A pretty good illustration of a phenomenon that continues to this day: most agreements on the conduct of war, including the Geneva Conventions, pretty much require that you be a member of the military of an officially recognized nation state in order to be entitled to treatment as a prisoner of war.

Want to rebel against the current government of a nation state?  We can't stop you, but don't for one minute think that we will ever recognize your actions as being a "war," or you as being a "soldier."

After all, agreements on the conduct of war are, by definition, signed by nations.  Nations, by definition, have no love for people and groups that may try to overthrow them.  It doesn't matter how oppressive the nation's existing government may be, the world at large does not recognize the right of the citizenry to rise up against it.
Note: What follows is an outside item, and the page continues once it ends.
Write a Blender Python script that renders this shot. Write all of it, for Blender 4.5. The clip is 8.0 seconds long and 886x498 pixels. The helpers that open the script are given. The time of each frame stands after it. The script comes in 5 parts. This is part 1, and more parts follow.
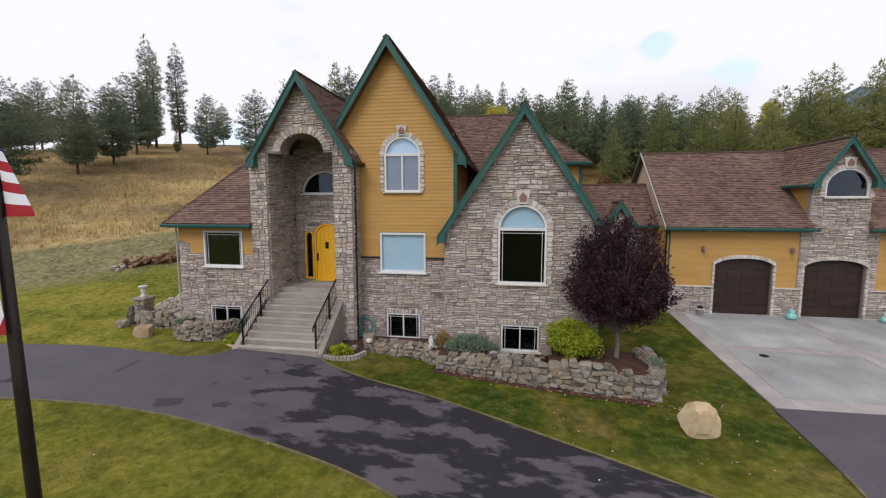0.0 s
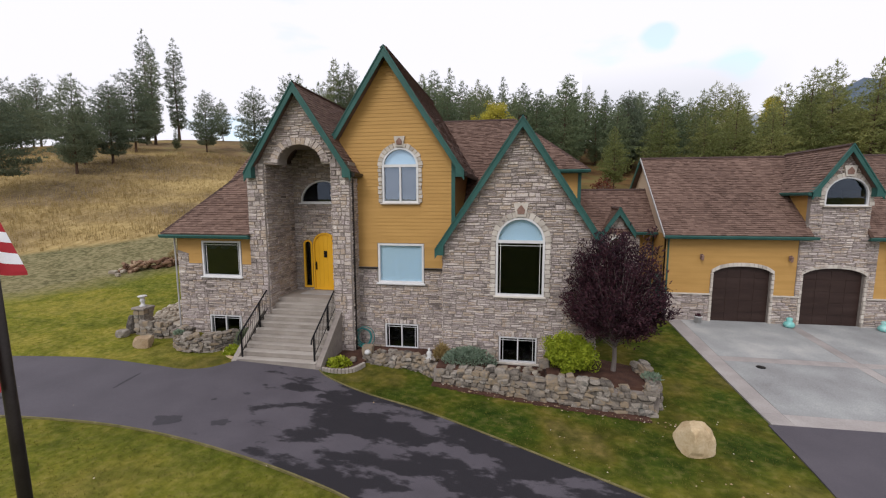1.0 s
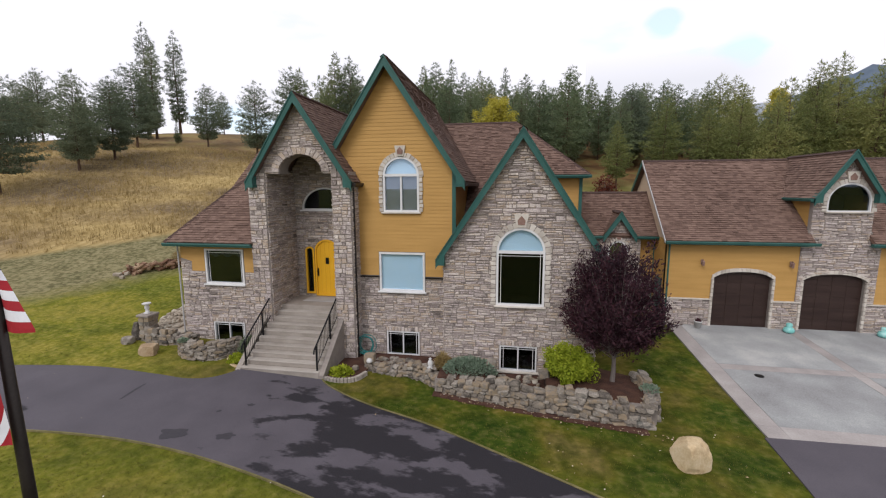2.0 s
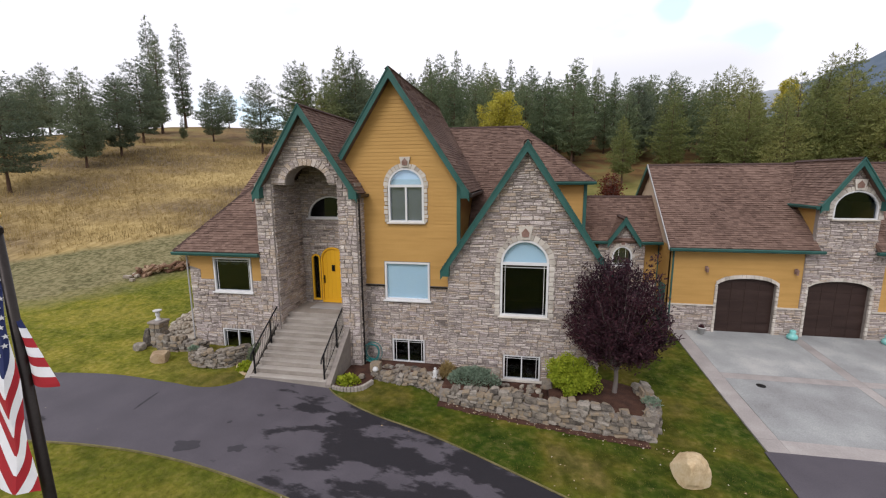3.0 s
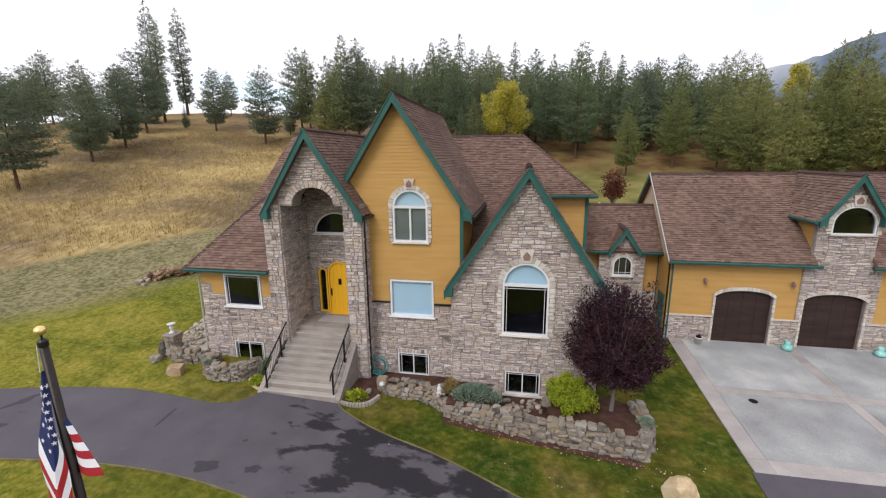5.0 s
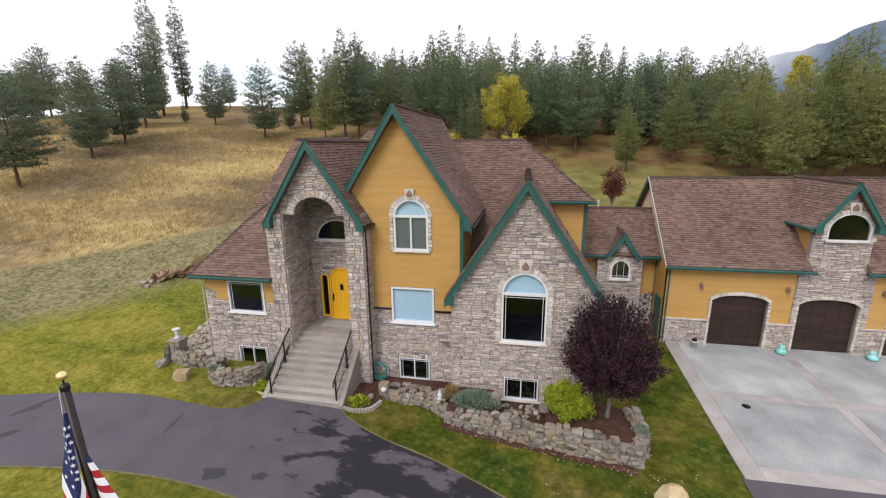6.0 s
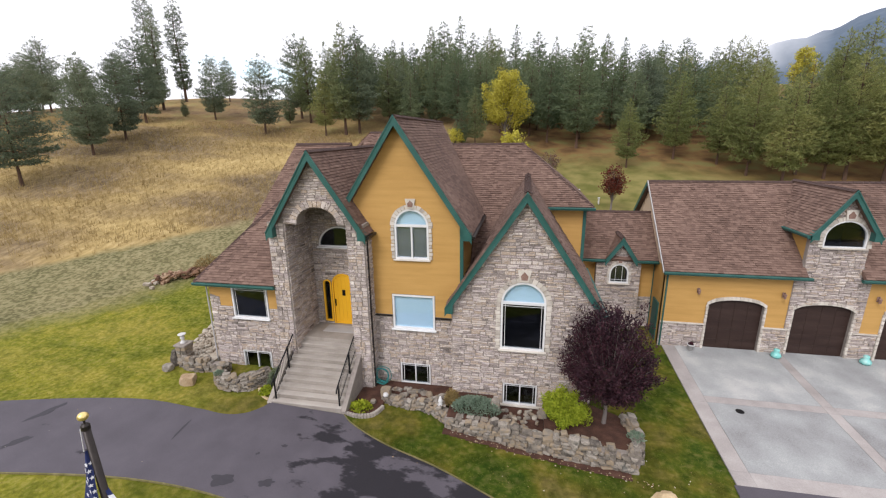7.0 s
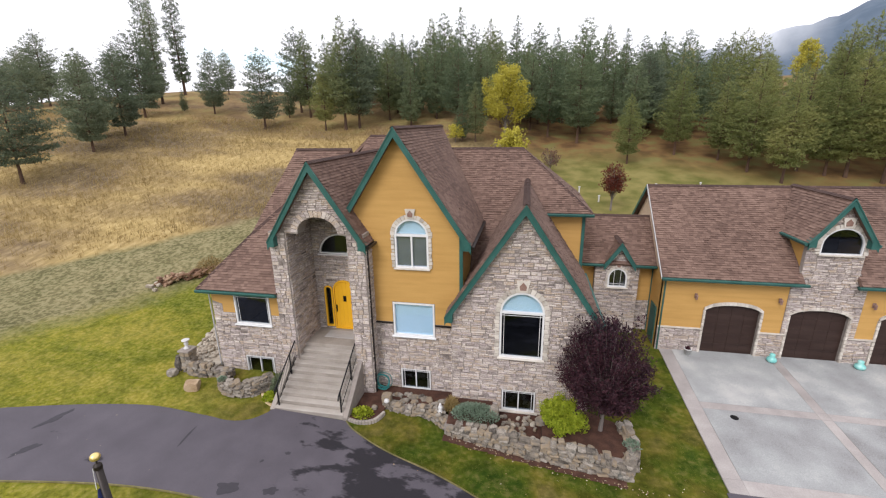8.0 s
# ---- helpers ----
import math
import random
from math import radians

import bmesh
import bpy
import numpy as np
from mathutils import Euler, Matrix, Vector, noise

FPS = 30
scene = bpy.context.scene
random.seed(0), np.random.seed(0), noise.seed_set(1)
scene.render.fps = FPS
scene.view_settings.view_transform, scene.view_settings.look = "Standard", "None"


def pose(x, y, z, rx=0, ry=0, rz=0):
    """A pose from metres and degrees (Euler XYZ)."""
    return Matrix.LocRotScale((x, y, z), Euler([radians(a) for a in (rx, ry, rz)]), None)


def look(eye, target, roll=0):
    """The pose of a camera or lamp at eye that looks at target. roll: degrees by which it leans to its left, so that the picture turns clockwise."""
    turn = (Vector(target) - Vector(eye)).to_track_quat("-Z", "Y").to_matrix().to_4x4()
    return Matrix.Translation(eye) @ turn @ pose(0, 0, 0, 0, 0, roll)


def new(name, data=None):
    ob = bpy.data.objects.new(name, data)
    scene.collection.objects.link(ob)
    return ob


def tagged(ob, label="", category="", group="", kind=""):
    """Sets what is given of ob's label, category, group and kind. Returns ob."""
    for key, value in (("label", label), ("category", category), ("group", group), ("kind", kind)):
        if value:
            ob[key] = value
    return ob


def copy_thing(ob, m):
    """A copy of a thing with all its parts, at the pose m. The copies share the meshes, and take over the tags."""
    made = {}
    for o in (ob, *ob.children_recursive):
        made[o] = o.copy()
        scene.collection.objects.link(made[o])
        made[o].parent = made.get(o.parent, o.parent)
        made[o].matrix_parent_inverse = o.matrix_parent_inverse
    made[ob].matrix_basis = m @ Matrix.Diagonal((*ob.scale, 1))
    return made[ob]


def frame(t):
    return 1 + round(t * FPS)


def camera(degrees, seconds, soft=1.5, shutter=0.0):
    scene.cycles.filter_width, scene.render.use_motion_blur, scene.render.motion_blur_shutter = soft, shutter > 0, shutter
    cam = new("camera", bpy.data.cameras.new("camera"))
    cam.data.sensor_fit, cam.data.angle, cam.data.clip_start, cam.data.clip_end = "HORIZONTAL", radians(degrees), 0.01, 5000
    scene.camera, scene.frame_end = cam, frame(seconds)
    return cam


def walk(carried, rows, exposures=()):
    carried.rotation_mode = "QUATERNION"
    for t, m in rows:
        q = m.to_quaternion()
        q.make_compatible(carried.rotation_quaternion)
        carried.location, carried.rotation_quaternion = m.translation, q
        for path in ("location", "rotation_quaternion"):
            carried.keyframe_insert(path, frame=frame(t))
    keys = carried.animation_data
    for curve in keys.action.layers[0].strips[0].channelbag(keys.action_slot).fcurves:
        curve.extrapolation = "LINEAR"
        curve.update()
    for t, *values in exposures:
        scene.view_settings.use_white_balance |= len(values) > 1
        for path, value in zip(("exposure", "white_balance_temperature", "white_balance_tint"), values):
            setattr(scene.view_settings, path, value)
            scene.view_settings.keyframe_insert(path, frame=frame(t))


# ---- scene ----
cam = camera(92.7, 8.0, soft=1.2)
METRES, EYE, TILT, LEAN, TURN = 6.2, 5.2, -6.0, 0.0, 9.5
ROWS = [
    (0.0, 0.0, 0.0, 0.0, 0.0, 0.0, 0.0),
    (0.5, 0.0085, -0.0, 0.0551, 0.04, -0.39, 0.04),
    (1.0, 0.0159, -0.0004, 0.1107, 0.09, -0.95, 0.07),
    (1.5, 0.0218, -0.002, 0.1685, 0.18, -1.63, 0.13),
    (3.0, 0.0267, -0.0289, 0.3539, 1.05, -3.69, 0.25),
    (3.5, 0.0259, -0.0414, 0.4187, 1.33, -4.37, 0.29),
    (4.0, 0.0256, -0.0539, 0.4837, 1.46, -5.07, 0.33),
    (4.5, 0.0277, -0.0641, 0.5466, 1.51, -5.76, 0.39),
    (6.0, 0.0308, -0.0998, 0.7321, 1.53, -7.83, 0.5),
    (6.5, 0.0322, -0.1132, 0.795, 1.57, -8.52, 0.55),
    (7.0, 0.0352, -0.1222, 0.8584, 1.63, -9.2, 0.59),
    (7.5, 0.04, -0.1262, 0.9227, 1.68, -9.88, 0.64),
    (8.0, 0.0434, -0.1262, 0.987, 1.71, -10.57, 0.68),
]
walk(cam, [(t, pose(0, 0, EYE, TILT, LEAN, TURN) @ pose(METRES * x, METRES * y, METRES * z, 90 + pitch, roll, yaw)) for t, x, y, z, yaw, pitch, roll in ROWS],
     exposures=[(0.0, -0.22, 6350, 15), (1.5, -0.18, 6350, 15), (4.5, 0.02, 6350, 15), (8.0, 0.33, 6350, 15)])

# ---------------------------------------------------------------- light
SUN_EL, SUN_AZ = 44.0, 200.0          # degrees; azimuth clockwise from +y
world = bpy.data.worlds.new("sky")
scene.world = world
world.use_nodes = True
wn, wl = world.node_tree.nodes, world.node_tree.links
wn.clear()
w_out, w_bg = wn.new("ShaderNodeOutputWorld"), wn.new("ShaderNodeBackground")
w_sky = wn.new("ShaderNodeTexSky")
w_sky.sky_type, w_sky.sun_disc = "NISHITA", False
w_sky.sun_elevation, w_sky.sun_rotation = radians(SUN_EL), radians(SUN_AZ)
w_sky.air_density, w_sky.dust_density = 1.0, 2.0
w_geo, w_noise, w_ramp = wn.new("ShaderNodeTexCoord"), wn.new("ShaderNodeTexNoise"), wn.new("ShaderNodeValToRGB")
w_map = wn.new("ShaderNodeMapping")
w_map.inputs["Scale"].default_value = (1.0, 1.0, 3.2)
w_map.inputs["Location"].default_value = (1.65, 0.4, 0.55)
w_noise.inputs["Scale"].default_value, w_noise.inputs["Detail"].default_value = 2.3, 5.0
w_ramp.color_ramp.elements[0].position, w_ramp.color_ramp.elements[1].position = 0.28, 0.38
w_ramp.color_ramp.elements[0].color = (0.66, 0.66, 0.66, 1)
w_mul, w_mix = wn.new("ShaderNodeMix"), wn.new("ShaderNodeMix")
w_mul.data_type = w_mix.data_type = "RGBA"
w_mul.blend_type = "MULTIPLY"
w_mul.inputs[0].default_value = 1.0
w_mul.inputs[7].default_value = (0.2, 0.34, 0.34, 1)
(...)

Which is pretty odd, at least in the case of America, because the right to "rise up" is memorialized in our Declaration of Independence.  One of the truths held to be "self-evident" in that document is that:

whenever any form of government becomes destructive to these ends, it is the right of the people to alter or to abolish it, and to institute new government, laying its foundation on such principles and organizing its powers in such form, as to them shall seem most likely to effect their safety and happiness.

Well, maybe that means change by peaceful means, huh?  Surely the founding fathers didn't envision violent rebellions, did they?

Of course they did, fool, they were embarking on just such a thing.  Hence the Declaration also states:

But when a long train of abuses and usurpations, pursuing invariably the same object evinces a design to reduce them under absolute despotism, it is their right, it is their duty, to throw off such government, and to provide new guards for their future security.

It's just that you can't expect an existing government, whether the U.S. or any other, to recognize the legitimacy of that effort.  First you have to win in your rebellion, thereby becoming the officially recognized nation state.  Once you do that, you're entitled to the same preference as your tyrannical predecessor was accorded.

The exception, of course, is when you are a nation which is unhappy with another nation, and you want to support those rebelling against that other nation.  So France supported the American revolutionaries.  And the U.S. supported the Afghan rebels against an Afghan government we deemed illegitimate (or the right wing Nicaraguan rebels against the Sandanista regime).  Like Cuba supported various leftists rebels in Africa.

The point here?  Just deploring the inability of humankind to rise above petty self-interest, to recognize that a policy of humane, decent treatment of all actually does work to the benefit of all.  Just deploring the fact that it takes so little for a victim to become a victimizer, as history teaches us over and over and over and over and over....

Just deploring the fact that the "tough, give no quarter" approach to rebellions of all kind has rarely worked (ask the French), especially when the rebellion is by indigenous people against what they perceive to be an occupying power.